**DESCRIPTION OF THE TASK**
Return all lines that include the string "link".
──────── MATERIAL FOR THIS TASK ────────
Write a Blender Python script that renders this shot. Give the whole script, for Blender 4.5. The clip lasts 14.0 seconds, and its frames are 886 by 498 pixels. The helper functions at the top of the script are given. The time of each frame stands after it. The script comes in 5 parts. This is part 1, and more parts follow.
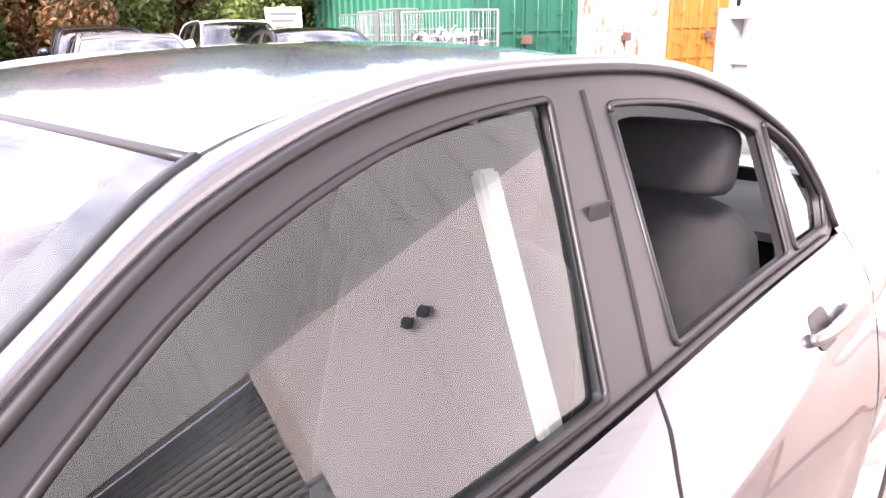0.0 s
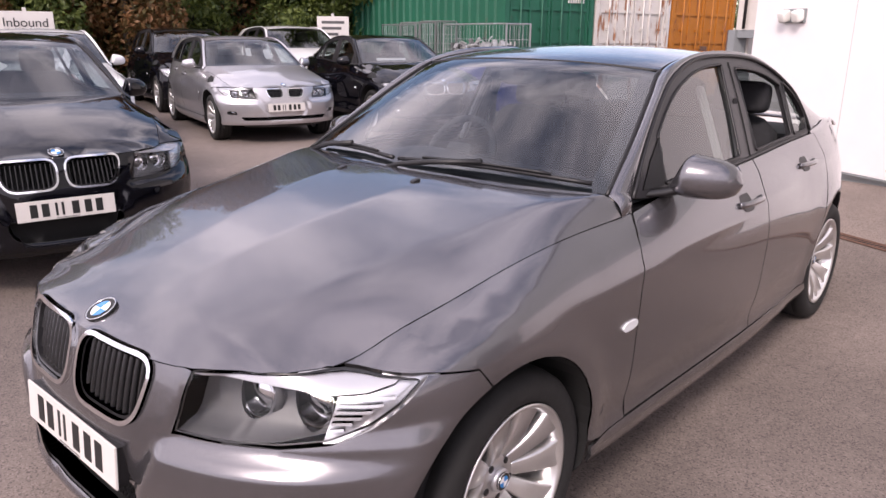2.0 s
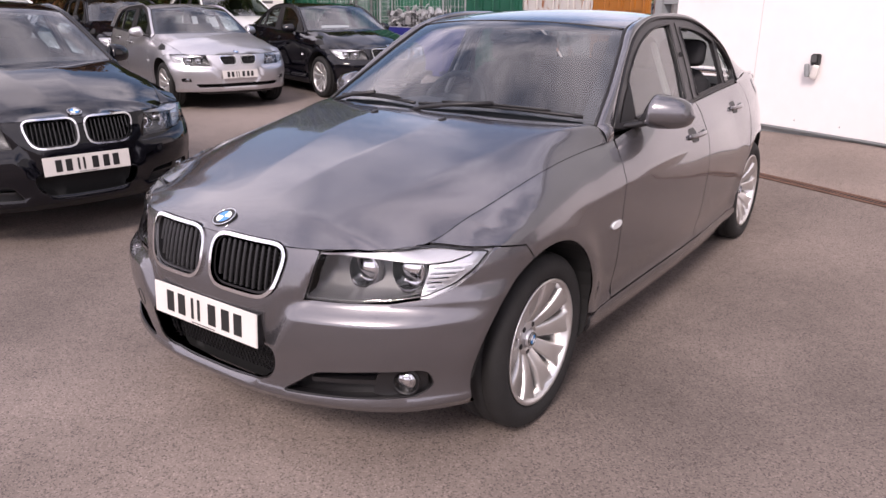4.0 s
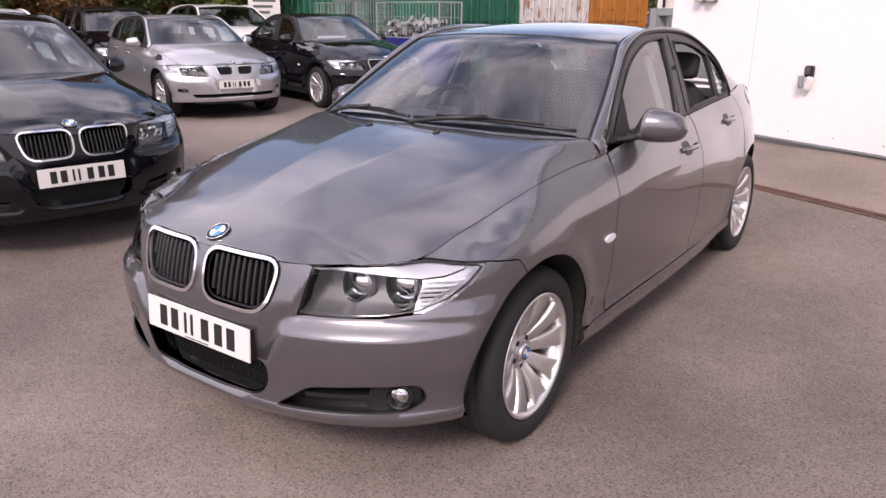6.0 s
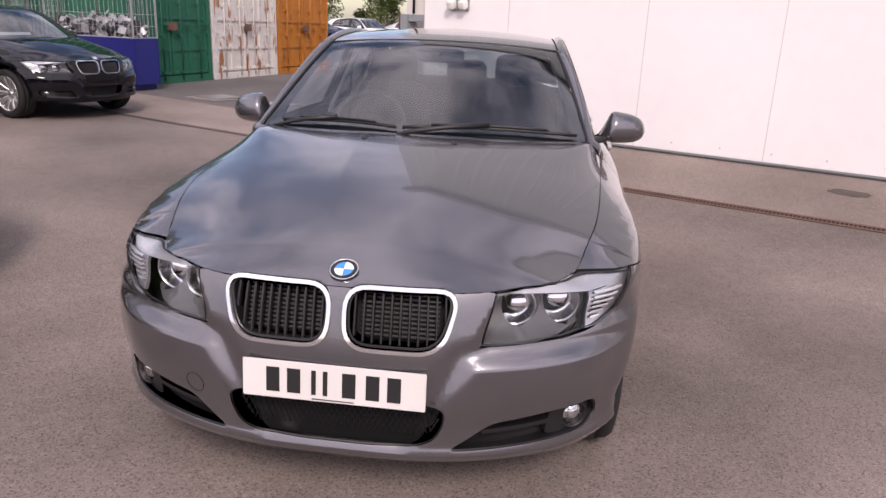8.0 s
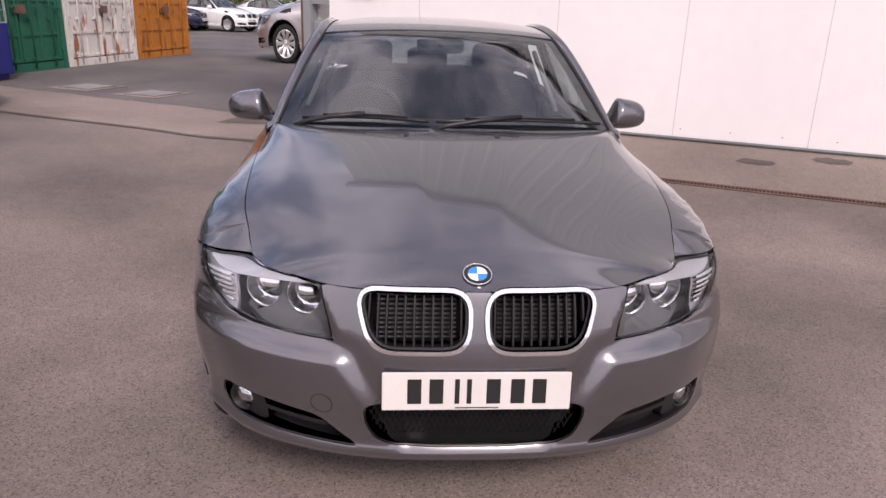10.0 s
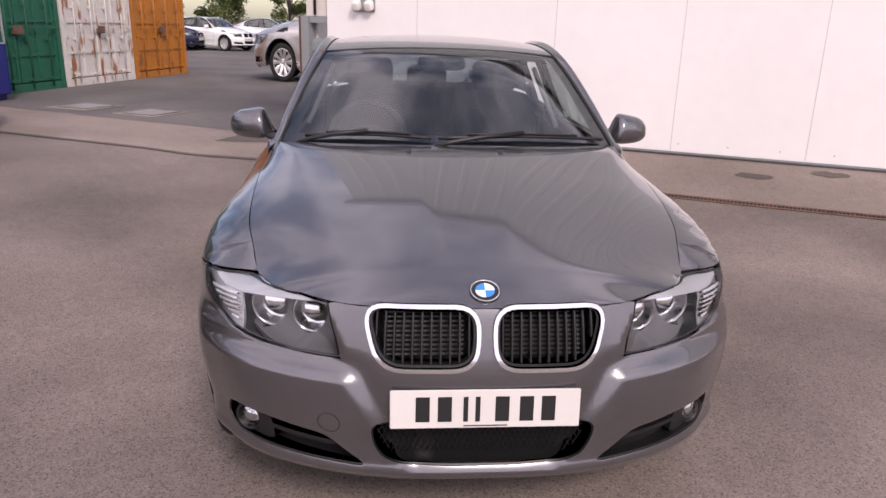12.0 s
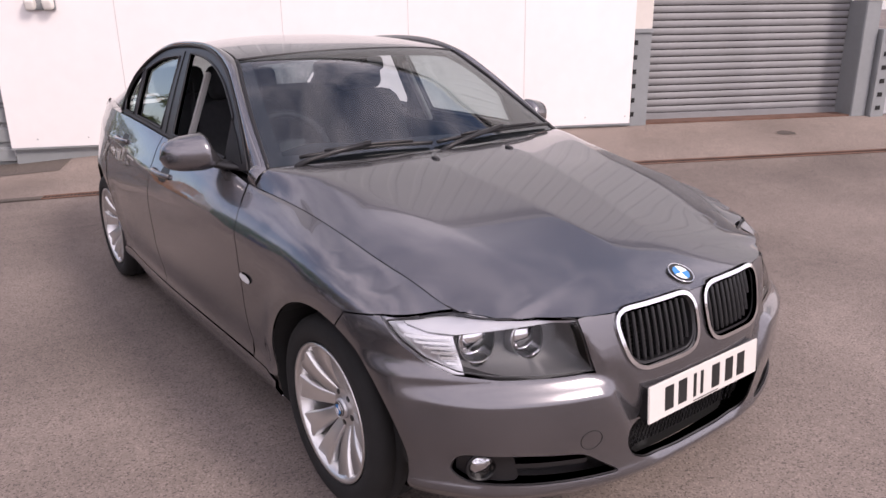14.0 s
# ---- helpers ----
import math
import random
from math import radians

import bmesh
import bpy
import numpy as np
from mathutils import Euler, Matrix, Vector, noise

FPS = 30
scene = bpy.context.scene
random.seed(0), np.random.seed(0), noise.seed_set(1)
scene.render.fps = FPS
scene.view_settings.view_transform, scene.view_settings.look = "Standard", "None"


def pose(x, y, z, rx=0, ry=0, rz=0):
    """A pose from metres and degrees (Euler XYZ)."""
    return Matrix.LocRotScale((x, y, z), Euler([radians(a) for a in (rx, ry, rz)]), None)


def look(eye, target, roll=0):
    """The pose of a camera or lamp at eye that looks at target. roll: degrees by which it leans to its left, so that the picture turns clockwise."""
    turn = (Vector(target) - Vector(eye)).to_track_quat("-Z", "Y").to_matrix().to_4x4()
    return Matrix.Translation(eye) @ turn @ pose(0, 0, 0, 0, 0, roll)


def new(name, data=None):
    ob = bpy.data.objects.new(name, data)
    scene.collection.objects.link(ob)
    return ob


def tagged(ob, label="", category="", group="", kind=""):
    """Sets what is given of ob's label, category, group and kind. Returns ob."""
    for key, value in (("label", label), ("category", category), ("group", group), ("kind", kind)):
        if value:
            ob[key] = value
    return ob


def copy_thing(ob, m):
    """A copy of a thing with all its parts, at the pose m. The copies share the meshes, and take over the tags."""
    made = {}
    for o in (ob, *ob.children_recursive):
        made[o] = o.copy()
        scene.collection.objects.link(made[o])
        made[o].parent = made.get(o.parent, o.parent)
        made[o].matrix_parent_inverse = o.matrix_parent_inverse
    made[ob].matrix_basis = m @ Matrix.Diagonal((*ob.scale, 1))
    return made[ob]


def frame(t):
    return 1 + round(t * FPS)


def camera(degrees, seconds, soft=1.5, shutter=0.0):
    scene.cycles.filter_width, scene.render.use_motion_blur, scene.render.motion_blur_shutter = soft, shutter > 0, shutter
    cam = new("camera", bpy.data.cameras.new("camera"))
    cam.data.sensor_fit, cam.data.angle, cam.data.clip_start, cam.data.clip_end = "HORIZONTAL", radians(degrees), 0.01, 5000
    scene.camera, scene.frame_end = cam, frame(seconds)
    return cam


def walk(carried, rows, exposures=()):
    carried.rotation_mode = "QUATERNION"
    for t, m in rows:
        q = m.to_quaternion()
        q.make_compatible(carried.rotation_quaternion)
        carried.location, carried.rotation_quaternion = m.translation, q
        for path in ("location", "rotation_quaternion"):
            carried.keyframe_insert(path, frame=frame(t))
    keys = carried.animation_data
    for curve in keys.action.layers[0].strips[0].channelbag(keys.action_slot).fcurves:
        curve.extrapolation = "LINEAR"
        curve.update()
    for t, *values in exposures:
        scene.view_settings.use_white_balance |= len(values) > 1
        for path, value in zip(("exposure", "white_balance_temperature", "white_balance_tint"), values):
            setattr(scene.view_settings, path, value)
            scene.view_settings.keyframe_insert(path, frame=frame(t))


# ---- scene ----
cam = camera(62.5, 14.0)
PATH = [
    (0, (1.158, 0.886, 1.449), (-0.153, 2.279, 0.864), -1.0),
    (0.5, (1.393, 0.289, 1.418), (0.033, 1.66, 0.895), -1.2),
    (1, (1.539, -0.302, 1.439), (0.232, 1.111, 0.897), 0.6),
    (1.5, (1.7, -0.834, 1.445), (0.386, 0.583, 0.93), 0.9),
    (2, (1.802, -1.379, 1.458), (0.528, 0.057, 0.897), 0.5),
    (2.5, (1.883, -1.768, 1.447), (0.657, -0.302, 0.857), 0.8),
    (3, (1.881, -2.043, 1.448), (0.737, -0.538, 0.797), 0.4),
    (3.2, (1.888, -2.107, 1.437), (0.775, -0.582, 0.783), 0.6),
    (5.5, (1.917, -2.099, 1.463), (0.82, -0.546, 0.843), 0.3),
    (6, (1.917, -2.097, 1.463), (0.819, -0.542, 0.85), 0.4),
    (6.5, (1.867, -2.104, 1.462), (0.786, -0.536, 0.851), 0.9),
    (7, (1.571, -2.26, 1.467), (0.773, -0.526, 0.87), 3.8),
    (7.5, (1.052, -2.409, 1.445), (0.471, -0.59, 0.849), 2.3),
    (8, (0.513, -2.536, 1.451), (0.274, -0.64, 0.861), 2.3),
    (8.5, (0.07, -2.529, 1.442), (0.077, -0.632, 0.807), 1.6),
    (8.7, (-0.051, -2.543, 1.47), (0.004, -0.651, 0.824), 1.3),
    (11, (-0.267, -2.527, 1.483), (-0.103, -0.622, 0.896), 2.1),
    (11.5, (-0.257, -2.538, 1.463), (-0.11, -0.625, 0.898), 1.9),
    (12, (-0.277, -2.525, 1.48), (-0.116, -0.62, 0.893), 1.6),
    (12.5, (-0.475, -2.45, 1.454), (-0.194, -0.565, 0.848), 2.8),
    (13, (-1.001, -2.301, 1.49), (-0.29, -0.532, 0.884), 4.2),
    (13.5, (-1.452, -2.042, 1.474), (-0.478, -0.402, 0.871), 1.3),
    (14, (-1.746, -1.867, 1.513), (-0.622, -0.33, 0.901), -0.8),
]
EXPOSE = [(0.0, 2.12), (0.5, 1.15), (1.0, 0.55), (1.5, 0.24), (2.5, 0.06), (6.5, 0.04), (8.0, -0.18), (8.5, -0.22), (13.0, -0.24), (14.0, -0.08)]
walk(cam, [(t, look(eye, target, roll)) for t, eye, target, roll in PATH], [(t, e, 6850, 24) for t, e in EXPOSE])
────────
──────── MATERIAL FOR THIS TASK ────────
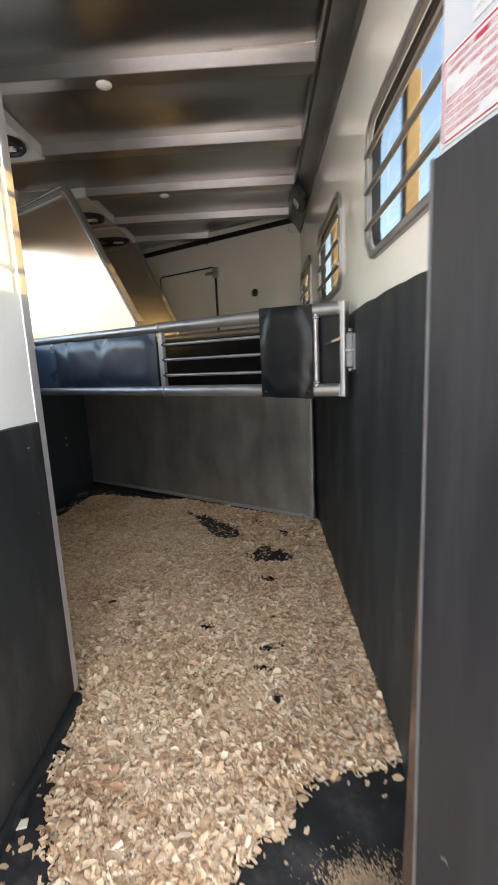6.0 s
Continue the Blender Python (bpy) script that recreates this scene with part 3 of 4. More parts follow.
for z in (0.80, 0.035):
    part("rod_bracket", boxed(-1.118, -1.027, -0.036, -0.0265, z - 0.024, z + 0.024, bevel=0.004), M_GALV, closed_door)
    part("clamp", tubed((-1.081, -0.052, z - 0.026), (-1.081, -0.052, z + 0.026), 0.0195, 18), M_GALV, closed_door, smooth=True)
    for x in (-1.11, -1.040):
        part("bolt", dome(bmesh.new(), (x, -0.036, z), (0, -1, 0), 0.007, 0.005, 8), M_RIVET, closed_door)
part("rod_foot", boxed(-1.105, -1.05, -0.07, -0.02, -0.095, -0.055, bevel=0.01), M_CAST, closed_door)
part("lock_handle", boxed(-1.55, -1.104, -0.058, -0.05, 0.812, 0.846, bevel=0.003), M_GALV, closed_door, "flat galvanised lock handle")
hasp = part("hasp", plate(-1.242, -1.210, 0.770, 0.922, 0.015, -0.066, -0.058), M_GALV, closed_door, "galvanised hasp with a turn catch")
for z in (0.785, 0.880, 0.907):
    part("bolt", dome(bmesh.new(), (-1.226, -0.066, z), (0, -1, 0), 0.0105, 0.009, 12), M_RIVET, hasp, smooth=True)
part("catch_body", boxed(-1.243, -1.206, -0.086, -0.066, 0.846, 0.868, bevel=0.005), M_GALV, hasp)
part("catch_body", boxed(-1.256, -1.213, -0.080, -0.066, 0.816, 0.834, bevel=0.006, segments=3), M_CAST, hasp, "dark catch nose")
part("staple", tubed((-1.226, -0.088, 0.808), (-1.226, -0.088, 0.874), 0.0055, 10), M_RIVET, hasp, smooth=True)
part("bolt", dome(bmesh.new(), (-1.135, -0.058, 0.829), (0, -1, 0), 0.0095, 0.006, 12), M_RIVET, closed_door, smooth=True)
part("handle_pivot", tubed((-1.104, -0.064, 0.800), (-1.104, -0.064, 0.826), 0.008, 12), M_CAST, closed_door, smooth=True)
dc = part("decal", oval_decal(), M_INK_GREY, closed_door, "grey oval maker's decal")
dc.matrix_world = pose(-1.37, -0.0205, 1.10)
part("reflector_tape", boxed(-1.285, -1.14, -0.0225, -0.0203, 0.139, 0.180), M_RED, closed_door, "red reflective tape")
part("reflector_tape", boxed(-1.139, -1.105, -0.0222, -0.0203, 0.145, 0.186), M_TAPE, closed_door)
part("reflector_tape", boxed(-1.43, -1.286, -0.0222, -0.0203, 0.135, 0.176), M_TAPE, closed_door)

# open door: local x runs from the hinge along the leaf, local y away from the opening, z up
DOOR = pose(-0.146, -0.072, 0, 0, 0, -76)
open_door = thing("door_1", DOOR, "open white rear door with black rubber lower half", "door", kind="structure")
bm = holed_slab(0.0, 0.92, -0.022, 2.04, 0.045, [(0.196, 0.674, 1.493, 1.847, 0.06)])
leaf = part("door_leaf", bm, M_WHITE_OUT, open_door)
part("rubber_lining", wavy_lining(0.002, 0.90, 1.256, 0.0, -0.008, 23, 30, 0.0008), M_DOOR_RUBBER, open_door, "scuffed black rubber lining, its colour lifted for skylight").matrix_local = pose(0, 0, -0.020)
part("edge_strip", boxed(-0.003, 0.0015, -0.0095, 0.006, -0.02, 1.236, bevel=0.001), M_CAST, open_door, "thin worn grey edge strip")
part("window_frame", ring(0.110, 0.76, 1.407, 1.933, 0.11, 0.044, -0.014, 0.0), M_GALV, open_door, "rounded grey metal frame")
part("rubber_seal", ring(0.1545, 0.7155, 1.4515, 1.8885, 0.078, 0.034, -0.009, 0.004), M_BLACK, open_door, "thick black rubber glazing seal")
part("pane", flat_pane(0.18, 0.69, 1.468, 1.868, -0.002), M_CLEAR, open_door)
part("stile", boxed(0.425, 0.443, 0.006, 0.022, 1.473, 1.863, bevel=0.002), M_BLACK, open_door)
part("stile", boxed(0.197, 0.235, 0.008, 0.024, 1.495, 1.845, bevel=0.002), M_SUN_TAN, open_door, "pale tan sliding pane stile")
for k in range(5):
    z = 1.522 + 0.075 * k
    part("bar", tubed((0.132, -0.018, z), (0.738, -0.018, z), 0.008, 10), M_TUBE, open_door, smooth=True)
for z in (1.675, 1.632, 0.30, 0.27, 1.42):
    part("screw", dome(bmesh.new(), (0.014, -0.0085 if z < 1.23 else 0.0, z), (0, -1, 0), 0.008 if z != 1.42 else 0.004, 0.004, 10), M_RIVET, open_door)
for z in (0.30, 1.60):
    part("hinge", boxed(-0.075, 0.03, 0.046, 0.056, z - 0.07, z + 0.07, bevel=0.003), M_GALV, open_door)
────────
──────── MATERIAL FOR THIS TASK ────────
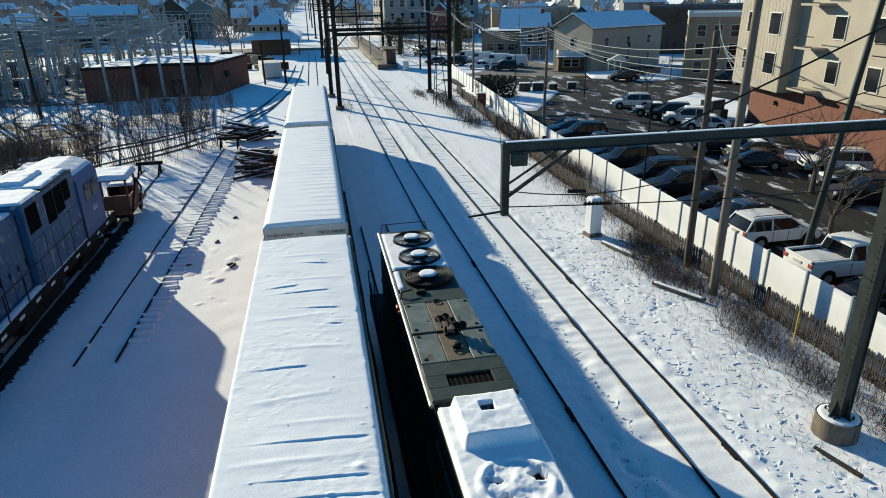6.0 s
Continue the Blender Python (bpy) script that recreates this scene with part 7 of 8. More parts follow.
────────
**RESPONSE TO THE EXERCISE**
    scene.collection.objects.link(ob)
        scene.collection.objects.link(made[o])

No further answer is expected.